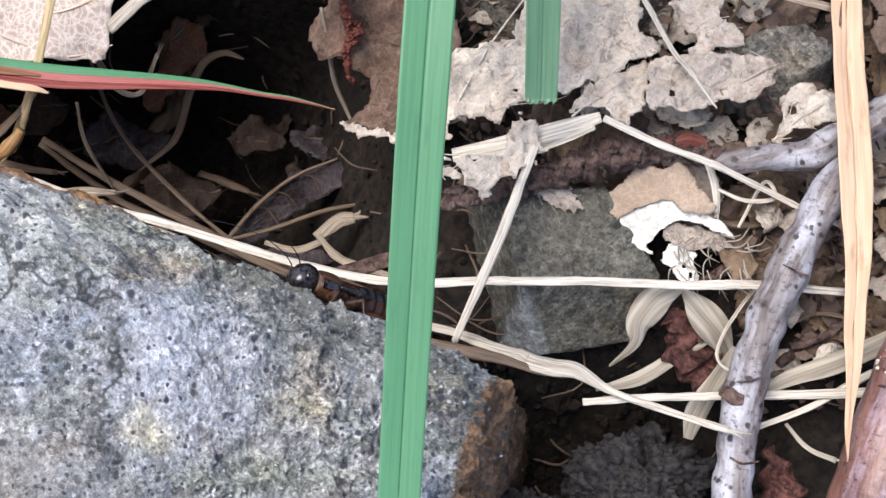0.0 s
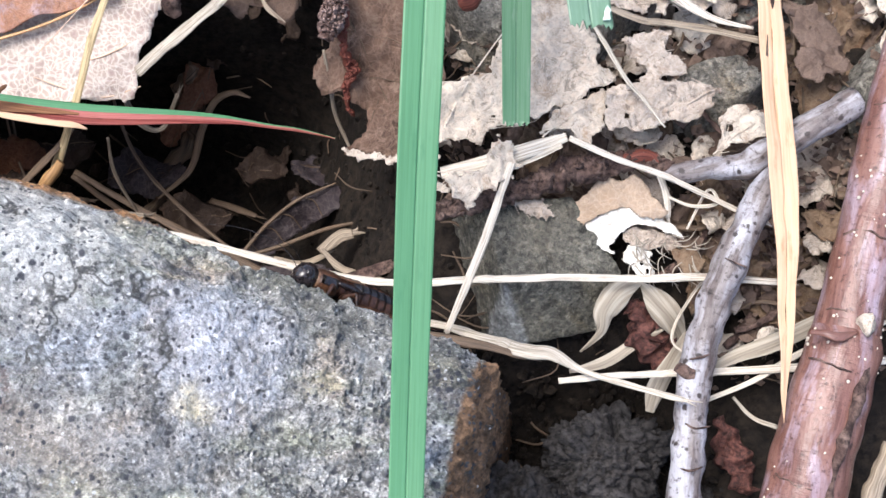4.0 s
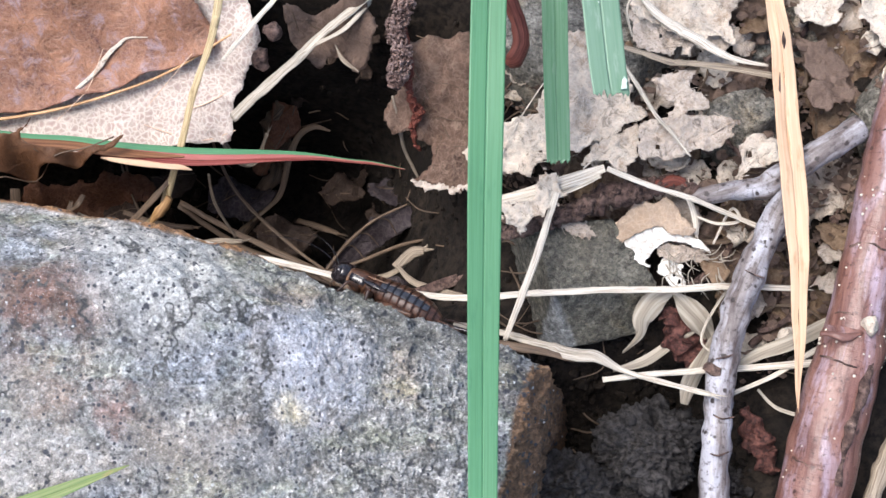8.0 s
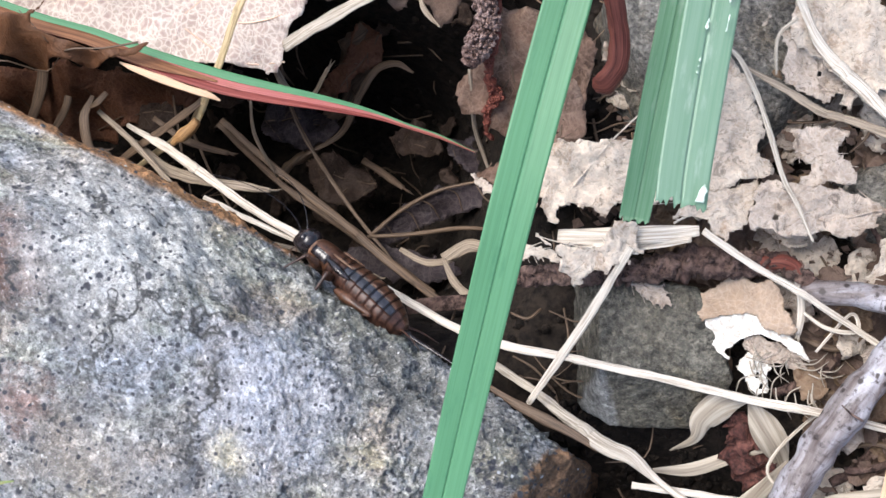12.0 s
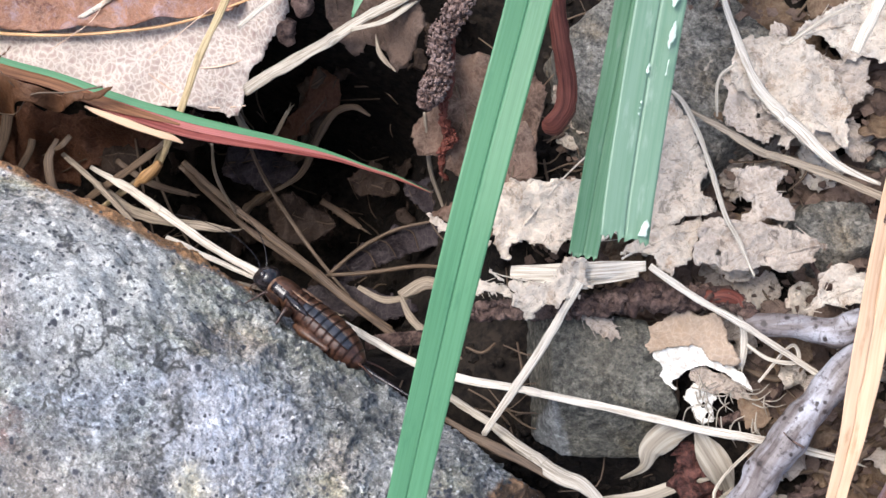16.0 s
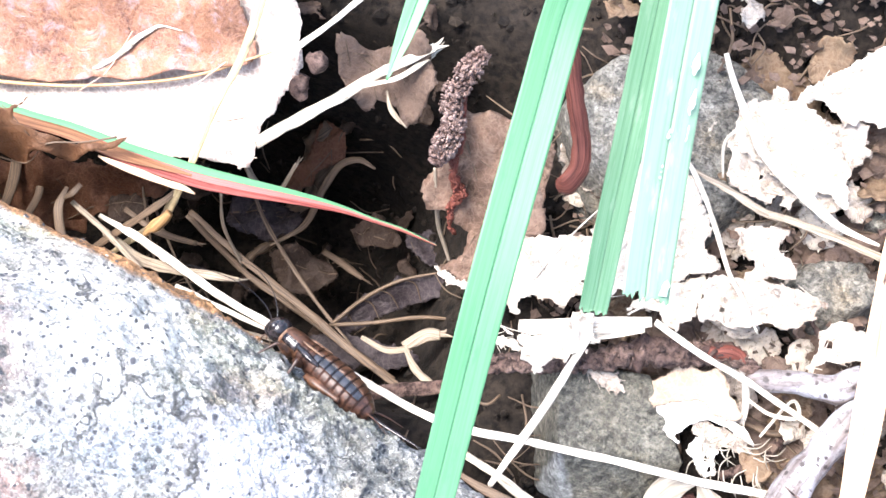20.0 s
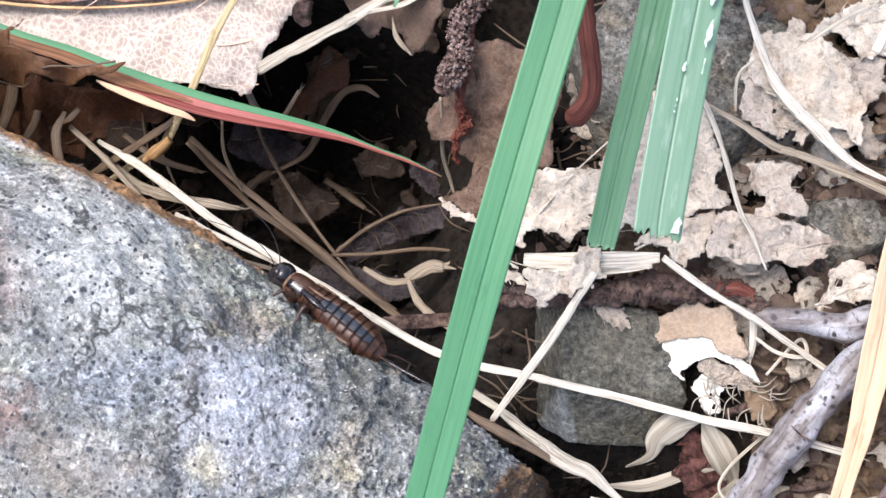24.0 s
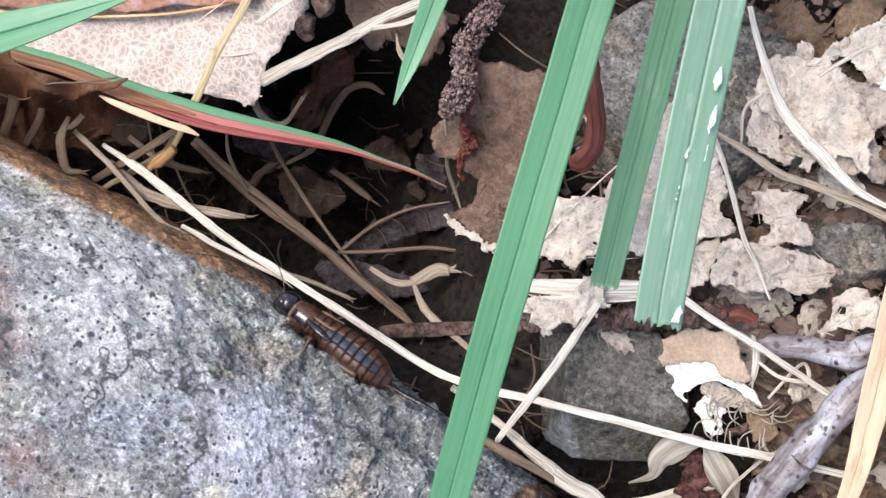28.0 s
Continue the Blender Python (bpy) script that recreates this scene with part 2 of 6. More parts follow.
    for scale, low, high in ((420, 0.86, 1.12), (1000, 0.8, 1.18), (2000, 0.72, 1.22), (3600, 0.8, 1.18)):
        net, tone = nodes.new("ShaderNodeTexVoronoi"), nodes.new("ShaderNodeSeparateColor")
        net.inputs["Scale"].default_value = scale
        links.new(bent, net.inputs["Vector"])
        links.new(net.outputs["Color"], tone.inputs[0])
        c = mixed(nodes, links, 1.0, c, mixed(nodes, links, tone.outputs[0], (low,) * 3, (high,) * 3), "MULTIPLY")
    if glints:
        c = mixed(nodes, links, picked_cells(nodes, links, bent, 900, 0.12, 0.4), c, tuple(v * 1.9 for v in dark))
        c = mixed(nodes, links, picked_cells(nodes, links, bent, 1700, 0.2, 0.44), c, tuple(v * 1.8 for v in dark))
        c = mixed(nodes, links, picked_cells(nodes, links, bent, 1500, 0.05, 0.32), c, (0.72, 0.72, 0.7))
    chips = cells_of(nodes, links, warped(nodes, links, at, 240, 5.0), 190)
    flakes = cells_of(nodes, links, warped(nodes, links, at, 600, 2.2), 420)
    finish(nodes, links, shader, c, 0.72, ((chips, 0.7, 2.2 * relief), (flakes, 0.35, 0.8 * relief), (big, 0.35, 2.0 * relief), (mid, 0.8, 2.0 * relief), (fine, 0.9, 0.8 * relief), (salt, 0.8, 0.5 * relief), (grit, 0.5, 0.16 * relief)), 0.4)
    return m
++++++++
**TASK DIRECTIONS**
Your task is to repeat the material above exactly, without its pictures.

**THE ANSWER**
0.0 s
4.0 s
8.0 s
12.0 s
16.0 s
20.0 s
24.0 s
28.0 s
Continue the Blender Python (bpy) script that recreates this scene with part 2 of 6. More parts follow.
    for scale, low, high in ((420, 0.86, 1.12), (1000, 0.8, 1.18), (2000, 0.72, 1.22), (3600, 0.8, 1.18)):
        net, tone = nodes.new("ShaderNodeTexVoronoi"), nodes.new("ShaderNodeSeparateColor")
        net.inputs["Scale"].default_value = scale
        links.new(bent, net.inputs["Vector"])
        links.new(net.outputs["Color"], tone.inputs[0])
        c = mixed(nodes, links, 1.0, c, mixed(nodes, links, tone.outputs[0], (low,) * 3, (high,) * 3), "MULTIPLY")
    if glints:
        c = mixed(nodes, links, picked_cells(nodes, links, bent, 900, 0.12, 0.4), c, tuple(v * 1.9 for v in dark))
        c = mixed(nodes, links, picked_cells(nodes, links, bent, 1700, 0.2, 0.44), c, tuple(v * 1.8 for v in dark))
        c = mixed(nodes, links, picked_cells(nodes, links, bent, 1500, 0.05, 0.32), c, (0.72, 0.72, 0.7))
    chips = cells_of(nodes, links, warped(nodes, links, at, 240, 5.0), 190)
    flakes = cells_of(nodes, links, warped(nodes, links, at, 600, 2.2), 420)
    finish(nodes, links, shader, c, 0.72, ((chips, 0.7, 2.2 * relief), (flakes, 0.35, 0.8 * relief), (big, 0.35, 2.0 * relief), (mid, 0.8, 2.0 * relief), (fine, 0.9, 0.8 * relief), (salt, 0.8, 0.5 * relief), (grit, 0.5, 0.16 * relief)), 0.4)
    return m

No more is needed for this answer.